• Problem: Set the listing down again exactly, please, apart from its pictures.

++++++

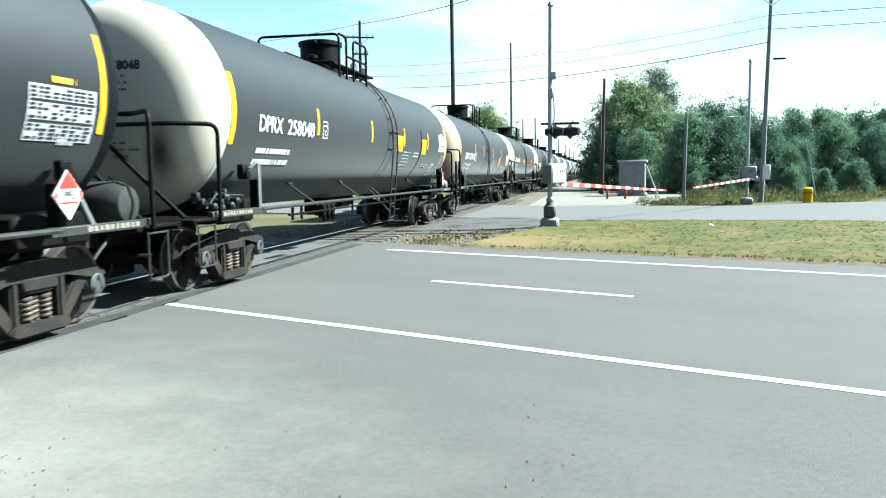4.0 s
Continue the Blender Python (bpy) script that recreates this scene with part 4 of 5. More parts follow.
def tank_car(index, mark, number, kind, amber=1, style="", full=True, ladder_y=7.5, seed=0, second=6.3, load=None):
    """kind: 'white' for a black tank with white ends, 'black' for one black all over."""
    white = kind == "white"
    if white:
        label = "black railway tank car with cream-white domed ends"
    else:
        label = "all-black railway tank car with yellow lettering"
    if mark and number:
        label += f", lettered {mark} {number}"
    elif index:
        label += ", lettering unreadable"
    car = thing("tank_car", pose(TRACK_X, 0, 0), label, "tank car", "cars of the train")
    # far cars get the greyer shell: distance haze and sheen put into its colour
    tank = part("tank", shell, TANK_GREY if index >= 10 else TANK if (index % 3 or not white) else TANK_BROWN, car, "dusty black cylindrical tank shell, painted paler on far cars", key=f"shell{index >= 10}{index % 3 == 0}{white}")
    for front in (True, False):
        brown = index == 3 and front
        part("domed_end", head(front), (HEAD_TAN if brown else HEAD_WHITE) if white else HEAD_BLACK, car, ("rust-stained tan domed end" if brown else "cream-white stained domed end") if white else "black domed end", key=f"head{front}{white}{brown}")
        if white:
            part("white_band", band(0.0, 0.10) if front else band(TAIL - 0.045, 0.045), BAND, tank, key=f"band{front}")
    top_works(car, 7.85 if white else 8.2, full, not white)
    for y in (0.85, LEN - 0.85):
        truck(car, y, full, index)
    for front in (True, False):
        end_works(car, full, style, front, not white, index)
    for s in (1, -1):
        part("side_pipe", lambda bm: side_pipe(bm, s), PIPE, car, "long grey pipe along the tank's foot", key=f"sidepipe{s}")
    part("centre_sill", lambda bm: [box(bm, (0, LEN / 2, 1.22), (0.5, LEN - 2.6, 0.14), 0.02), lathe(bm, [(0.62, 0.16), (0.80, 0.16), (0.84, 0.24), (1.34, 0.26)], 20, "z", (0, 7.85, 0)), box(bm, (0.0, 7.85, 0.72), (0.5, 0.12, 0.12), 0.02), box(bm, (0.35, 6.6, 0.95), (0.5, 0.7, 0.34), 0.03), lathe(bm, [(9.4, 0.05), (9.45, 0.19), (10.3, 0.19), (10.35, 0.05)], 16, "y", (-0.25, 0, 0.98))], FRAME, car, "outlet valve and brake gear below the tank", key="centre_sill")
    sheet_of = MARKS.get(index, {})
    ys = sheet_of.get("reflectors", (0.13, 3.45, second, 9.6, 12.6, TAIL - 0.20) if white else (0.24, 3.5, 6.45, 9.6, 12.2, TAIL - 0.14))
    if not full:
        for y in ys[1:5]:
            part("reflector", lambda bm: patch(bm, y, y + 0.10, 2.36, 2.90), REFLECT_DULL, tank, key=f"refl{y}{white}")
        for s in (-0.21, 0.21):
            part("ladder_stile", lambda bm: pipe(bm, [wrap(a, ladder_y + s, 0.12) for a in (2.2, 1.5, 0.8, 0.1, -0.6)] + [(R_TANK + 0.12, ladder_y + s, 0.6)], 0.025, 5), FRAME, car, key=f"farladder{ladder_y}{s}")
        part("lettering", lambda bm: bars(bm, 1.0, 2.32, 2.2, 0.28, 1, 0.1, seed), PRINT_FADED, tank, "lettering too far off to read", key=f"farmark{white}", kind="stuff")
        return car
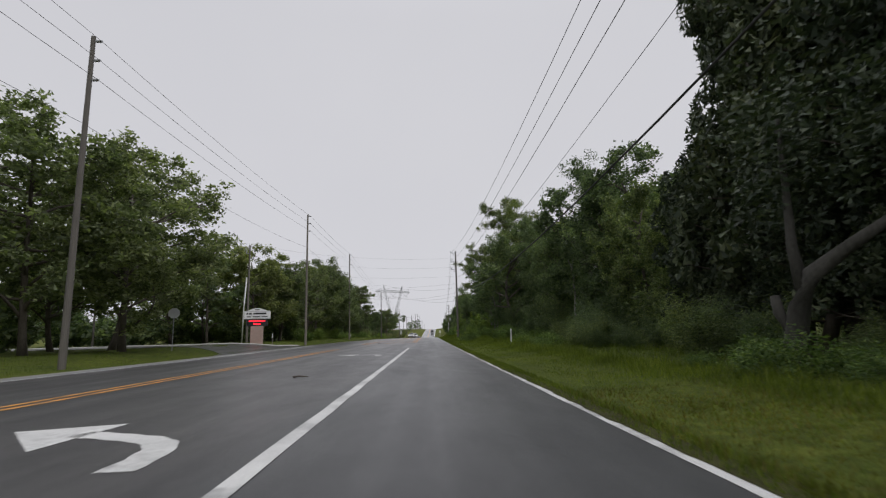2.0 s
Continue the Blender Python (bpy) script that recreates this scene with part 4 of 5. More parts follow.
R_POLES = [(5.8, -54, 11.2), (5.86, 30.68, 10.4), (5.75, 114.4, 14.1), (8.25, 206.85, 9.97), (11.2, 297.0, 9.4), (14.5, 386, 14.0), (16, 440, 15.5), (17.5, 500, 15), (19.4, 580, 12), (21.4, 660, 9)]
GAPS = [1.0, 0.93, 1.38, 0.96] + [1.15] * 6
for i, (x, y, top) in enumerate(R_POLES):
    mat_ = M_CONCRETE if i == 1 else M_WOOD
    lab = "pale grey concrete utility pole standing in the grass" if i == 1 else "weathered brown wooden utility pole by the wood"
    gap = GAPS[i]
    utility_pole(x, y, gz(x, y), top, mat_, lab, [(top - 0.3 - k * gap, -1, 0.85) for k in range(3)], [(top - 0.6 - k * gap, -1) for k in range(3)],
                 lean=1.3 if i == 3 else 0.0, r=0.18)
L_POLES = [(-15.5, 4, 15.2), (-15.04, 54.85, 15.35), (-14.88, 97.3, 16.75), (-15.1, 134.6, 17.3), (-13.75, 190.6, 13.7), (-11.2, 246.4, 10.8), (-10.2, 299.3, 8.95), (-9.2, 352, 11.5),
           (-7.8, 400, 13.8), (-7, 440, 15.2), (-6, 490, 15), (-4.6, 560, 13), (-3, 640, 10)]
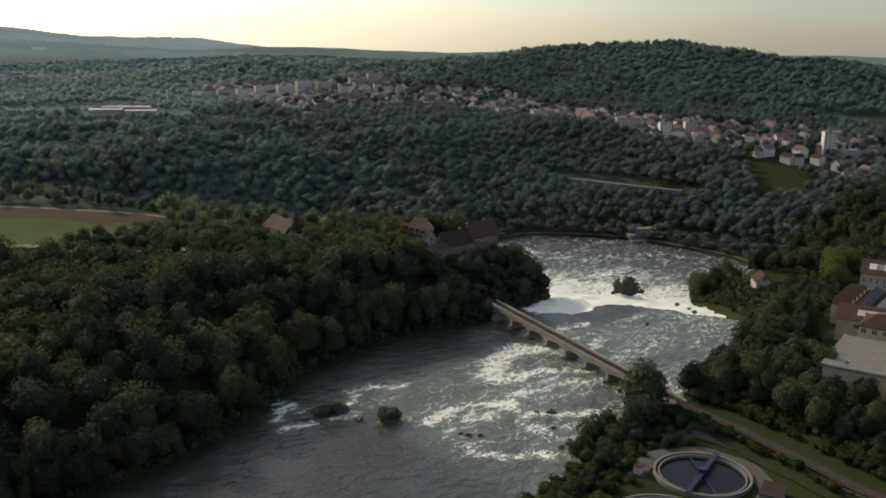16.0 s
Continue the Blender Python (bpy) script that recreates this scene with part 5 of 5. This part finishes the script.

++++++

• Reply:
4.0 s
Continue the Blender Python (bpy) script that recreates this scene with part 4 of 5. More parts follow.
def tank_car(index, mark, number, kind, amber=1, style="", full=True, ladder_y=7.5, seed=0, second=6.3, load=None):
    """kind: 'white' for a black tank with white ends, 'black' for one black all over."""
    white = kind == "white"
    if white:
        label = "black railway tank car with cream-white domed ends"
    else:
        label = "all-black railway tank car with yellow lettering"
    if mark and number:
        label += f", lettered {mark} {number}"
    elif index:
        label += ", lettering unreadable"
    car = thing("tank_car", pose(TRACK_X, 0, 0), label, "tank car", "cars of the train")
    # far cars get the greyer shell: distance haze and sheen put into its colour
    tank = part("tank", shell, TANK_GREY if index >= 10 else TANK if (index % 3 or not white) else TANK_BROWN, car, "dusty black cylindrical tank shell, painted paler on far cars", key=f"shell{index >= 10}{index % 3 == 0}{white}")
    for front in (True, False):
        brown = index == 3 and front
        part("domed_end", head(front), (HEAD_TAN if brown else HEAD_WHITE) if white else HEAD_BLACK, car, ("rust-stained tan domed end" if brown else "cream-white stained domed end") if white else "black domed end", key=f"head{front}{white}{brown}")
        if white:
            part("white_band", band(0.0, 0.10) if front else band(TAIL - 0.045, 0.045), BAND, tank, key=f"band{front}")
    top_works(car, 7.85 if white else 8.2, full, not white)
    for y in (0.85, LEN - 0.85):
        truck(car, y, full, index)
    for front in (True, False):
        end_works(car, full, style, front, not white, index)
    for s in (1, -1):
        part("side_pipe", lambda bm: side_pipe(bm, s), PIPE, car, "long grey pipe along the tank's foot", key=f"sidepipe{s}")
    part("centre_sill", lambda bm: [box(bm, (0, LEN / 2, 1.22), (0.5, LEN - 2.6, 0.14), 0.02), lathe(bm, [(0.62, 0.16), (0.80, 0.16), (0.84, 0.24), (1.34, 0.26)], 20, "z", (0, 7.85, 0)), box(bm, (0.0, 7.85, 0.72), (0.5, 0.12, 0.12), 0.02), box(bm, (0.35, 6.6, 0.95), (0.5, 0.7, 0.34), 0.03), lathe(bm, [(9.4, 0.05), (9.45, 0.19), (10.3, 0.19), (10.35, 0.05)], 16, "y", (-0.25, 0, 0.98))], FRAME, car, "outlet valve and brake gear below the tank", key="centre_sill")
    sheet_of = MARKS.get(index, {})
    ys = sheet_of.get("reflectors", (0.13, 3.45, second, 9.6, 12.6, TAIL - 0.20) if white else (0.24, 3.5, 6.45, 9.6, 12.2, TAIL - 0.14))
    if not full:
        for y in ys[1:5]:
            part("reflector", lambda bm: patch(bm, y, y + 0.10, 2.36, 2.90), REFLECT_DULL, tank, key=f"refl{y}{white}")
        for s in (-0.21, 0.21):
            part("ladder_stile", lambda bm: pipe(bm, [wrap(a, ladder_y + s, 0.12) for a in (2.2, 1.5, 0.8, 0.1, -0.6)] + [(R_TANK + 0.12, ladder_y + s, 0.6)], 0.025, 5), FRAME, car, key=f"farladder{ladder_y}{s}")
        part("lettering", lambda bm: bars(bm, 1.0, 2.32, 2.2, 0.28, 1, 0.1, seed), PRINT_FADED, tank, "lettering too far off to read", key=f"farmark{white}", kind="stuff")
        return car
2.0 s
Continue the Blender Python (bpy) script that recreates this scene with part 4 of 5. More parts follow.
R_POLES = [(5.8, -54, 11.2), (5.86, 30.68, 10.4), (5.75, 114.4, 14.1), (8.25, 206.85, 9.97), (11.2, 297.0, 9.4), (14.5, 386, 14.0), (16, 440, 15.5), (17.5, 500, 15), (19.4, 580, 12), (21.4, 660, 9)]
GAPS = [1.0, 0.93, 1.38, 0.96] + [1.15] * 6
for i, (x, y, top) in enumerate(R_POLES):
    mat_ = M_CONCRETE if i == 1 else M_WOOD
    lab = "pale grey concrete utility pole standing in the grass" if i == 1 else "weathered brown wooden utility pole by the wood"
    gap = GAPS[i]
    utility_pole(x, y, gz(x, y), top, mat_, lab, [(top - 0.3 - k * gap, -1, 0.85) for k in range(3)], [(top - 0.6 - k * gap, -1) for k in range(3)],
                 lean=1.3 if i == 3 else 0.0, r=0.18)
L_POLES = [(-15.5, 4, 15.2), (-15.04, 54.85, 15.35), (-14.88, 97.3, 16.75), (-15.1, 134.6, 17.3), (-13.75, 190.6, 13.7), (-11.2, 246.4, 10.8), (-10.2, 299.3, 8.95), (-9.2, 352, 11.5),
           (-7.8, 400, 13.8), (-7, 440, 15.2), (-6, 490, 15), (-4.6, 560, 13), (-3, 640, 10)]
16.0 s
Continue the Blender Python (bpy) script that recreates this scene with part 5 of 5. This part finishes the script.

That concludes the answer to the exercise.